De manière plus spécifique, la recommandation n° 15 porte sur le rôle majeur des femmes dans la préservation des moyens de subsistance et dans la promotion du développement durable. Le développement durable ne pourra se faire sans l'éradication de cette pauvreté spécifique, qui les touche davantage que les hommes.

Enfin, la dernière recommandation, mais non la moindre, porte sur le rôle clé des collectivités territoriales en matière de développement durable. Elle préconise que ces dernières puissent obtenir un statut spécifique, à côté de la société civile et des parlements, dans les processus de négociation internationaux. La nouvelle gouvernance environnementale qui sera mise en oeuvre au niveau mondial devra intégrer les territoires comme des acteurs à part entière et les associer aux prises de décisions internationales.

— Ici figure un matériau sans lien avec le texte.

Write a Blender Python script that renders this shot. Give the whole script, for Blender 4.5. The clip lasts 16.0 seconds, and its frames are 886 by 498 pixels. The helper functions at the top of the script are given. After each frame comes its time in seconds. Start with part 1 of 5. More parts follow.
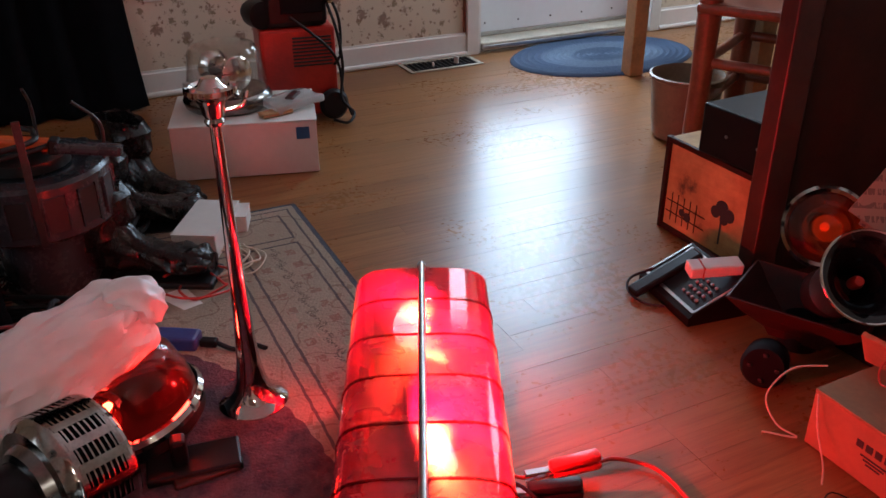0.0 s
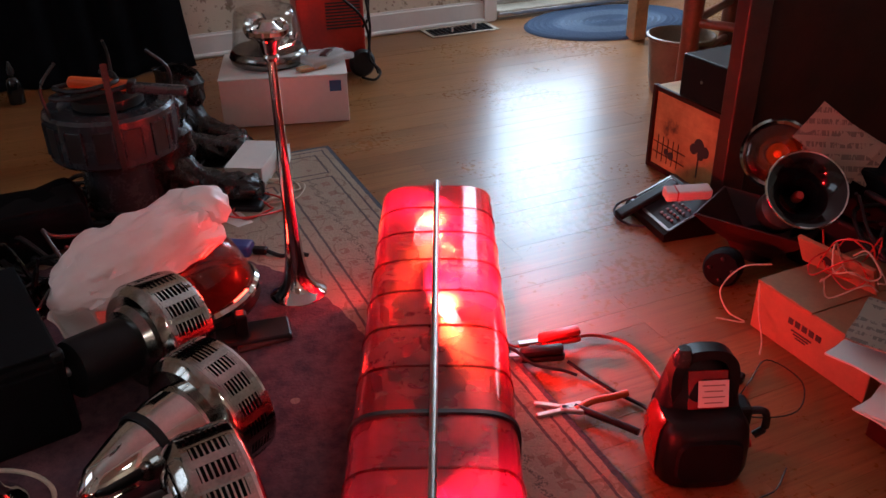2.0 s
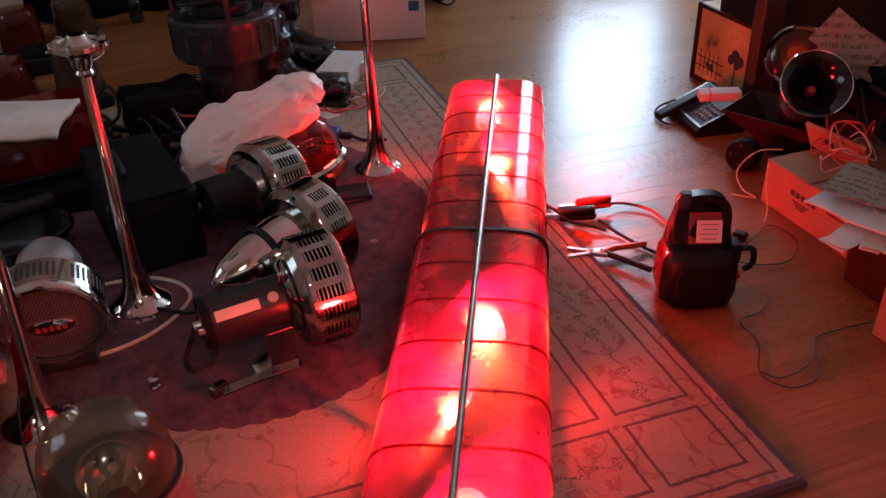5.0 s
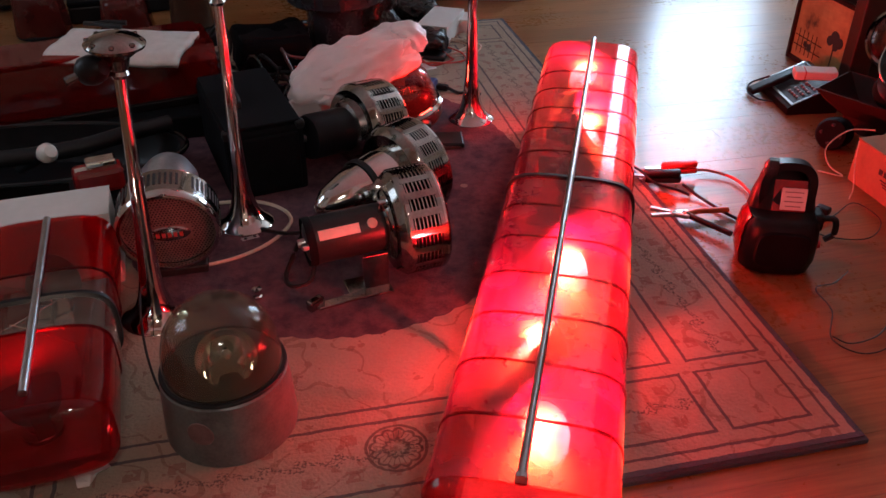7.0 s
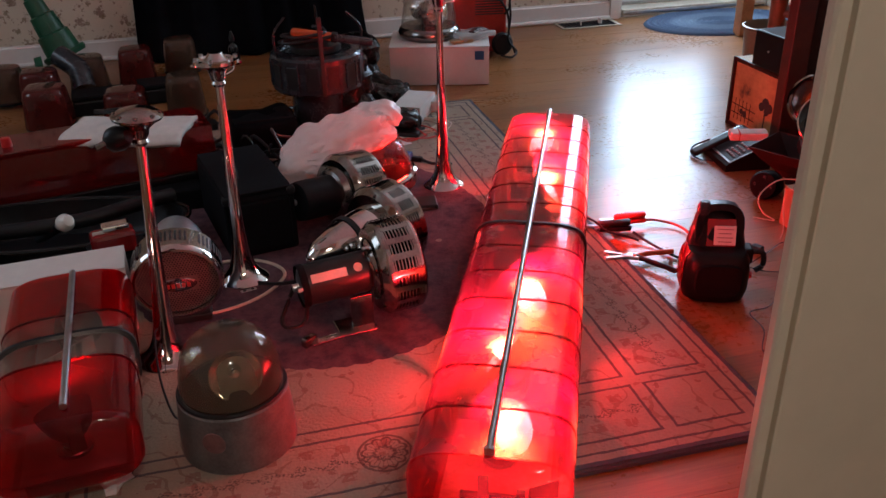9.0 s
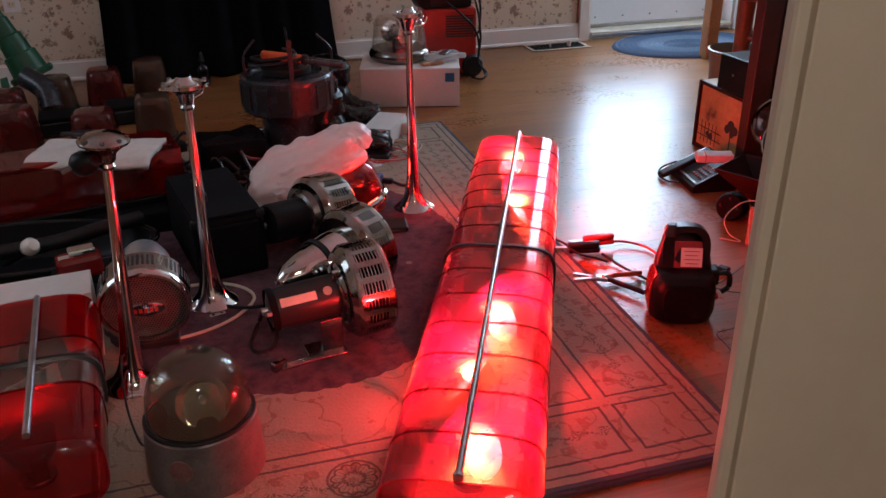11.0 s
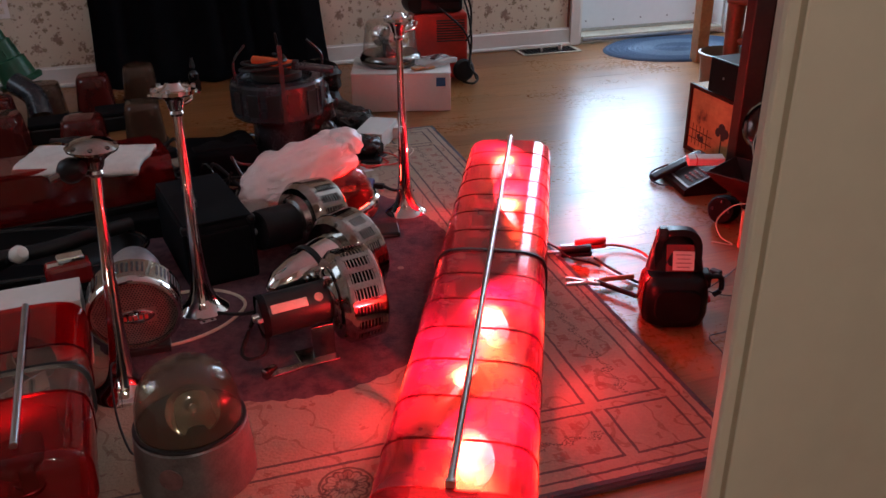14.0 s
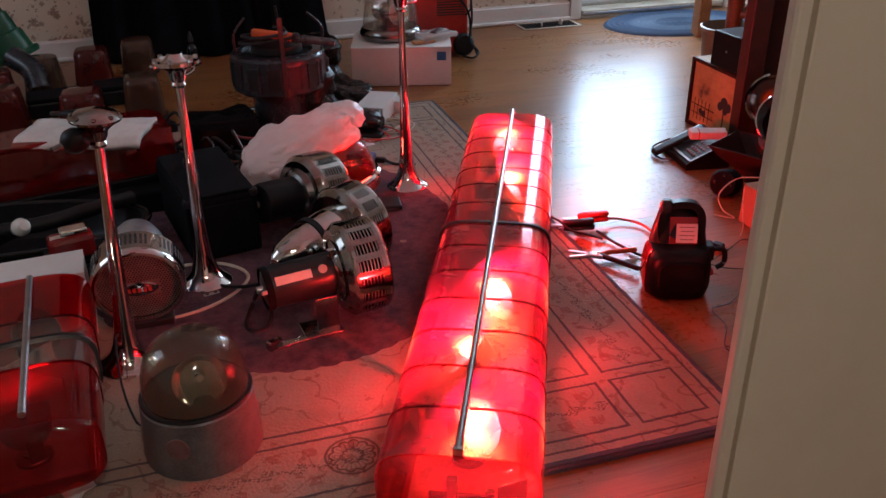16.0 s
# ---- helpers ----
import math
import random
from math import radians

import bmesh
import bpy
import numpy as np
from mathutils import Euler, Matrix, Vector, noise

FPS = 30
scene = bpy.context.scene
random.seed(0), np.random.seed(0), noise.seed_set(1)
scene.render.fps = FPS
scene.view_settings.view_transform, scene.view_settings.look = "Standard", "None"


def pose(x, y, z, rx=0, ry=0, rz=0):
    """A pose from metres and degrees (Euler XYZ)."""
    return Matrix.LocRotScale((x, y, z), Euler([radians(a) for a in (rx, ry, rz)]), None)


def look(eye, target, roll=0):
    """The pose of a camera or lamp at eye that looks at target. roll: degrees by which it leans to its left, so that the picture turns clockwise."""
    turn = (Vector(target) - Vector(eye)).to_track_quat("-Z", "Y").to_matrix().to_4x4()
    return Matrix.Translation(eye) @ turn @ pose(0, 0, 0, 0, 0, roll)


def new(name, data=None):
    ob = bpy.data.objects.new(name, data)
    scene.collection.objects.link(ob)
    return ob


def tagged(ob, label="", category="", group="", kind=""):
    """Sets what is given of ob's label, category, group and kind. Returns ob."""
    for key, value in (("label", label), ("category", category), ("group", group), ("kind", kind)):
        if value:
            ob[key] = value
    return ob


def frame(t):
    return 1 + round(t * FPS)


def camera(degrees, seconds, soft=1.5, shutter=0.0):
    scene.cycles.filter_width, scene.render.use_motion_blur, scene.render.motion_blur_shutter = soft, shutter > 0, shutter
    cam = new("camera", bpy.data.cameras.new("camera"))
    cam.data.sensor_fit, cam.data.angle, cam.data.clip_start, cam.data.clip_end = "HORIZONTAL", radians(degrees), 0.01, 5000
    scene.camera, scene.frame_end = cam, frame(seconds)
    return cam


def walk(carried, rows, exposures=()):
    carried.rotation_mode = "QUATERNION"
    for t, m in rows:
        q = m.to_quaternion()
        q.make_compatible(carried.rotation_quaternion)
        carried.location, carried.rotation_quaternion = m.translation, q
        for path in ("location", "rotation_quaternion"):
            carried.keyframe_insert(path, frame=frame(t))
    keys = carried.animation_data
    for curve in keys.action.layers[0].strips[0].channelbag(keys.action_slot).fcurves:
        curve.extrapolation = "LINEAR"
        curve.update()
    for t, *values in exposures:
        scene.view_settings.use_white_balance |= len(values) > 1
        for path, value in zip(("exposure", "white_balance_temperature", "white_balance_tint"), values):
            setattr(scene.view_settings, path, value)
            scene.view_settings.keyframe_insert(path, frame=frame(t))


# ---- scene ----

Il conviendra aussi de promouvoir une meilleure coordination entre les différentes conventions relatives à l'environnement et les accords multilatéraux ainsi qu'entre les différents échelons d'action pour permettre une déclinaison du global au local.

Tel est le fruit des travaux de notre groupe de travail. Notre ambition n'était pas de nous montrer exhaustifs, mais de cibler quelques points, que nous avons jugés essentiels et que nous souhaitons voir soutenus par le gouvernement lors de la Conférence de juin prochain.

Notre but est aussi, conformément aux propositions que nous formulons pour une plus grande implication des parlements dans les négociations internationales, de jouer notre rôle de relais en nous saisissant des enjeux de cette conférence.

Tout l'enjeu de cette Conférence sera finalement pour les pays industrialisés de réussir à lever les réserves, les inquiétudes légitimes des pays émergents sur la notion d'économie verte. En réalité, l'économie verte n'est pas un luxe mais une opportunité : elle doit être un modèle de développement, celui de la période de l'histoire de l'humanité qui s'ouvre et dans laquelle les pays hier dits du Sud pourront inscrire leur émergence. Voilà le message que la Conférence « Rio+20 » doit réussir à porter.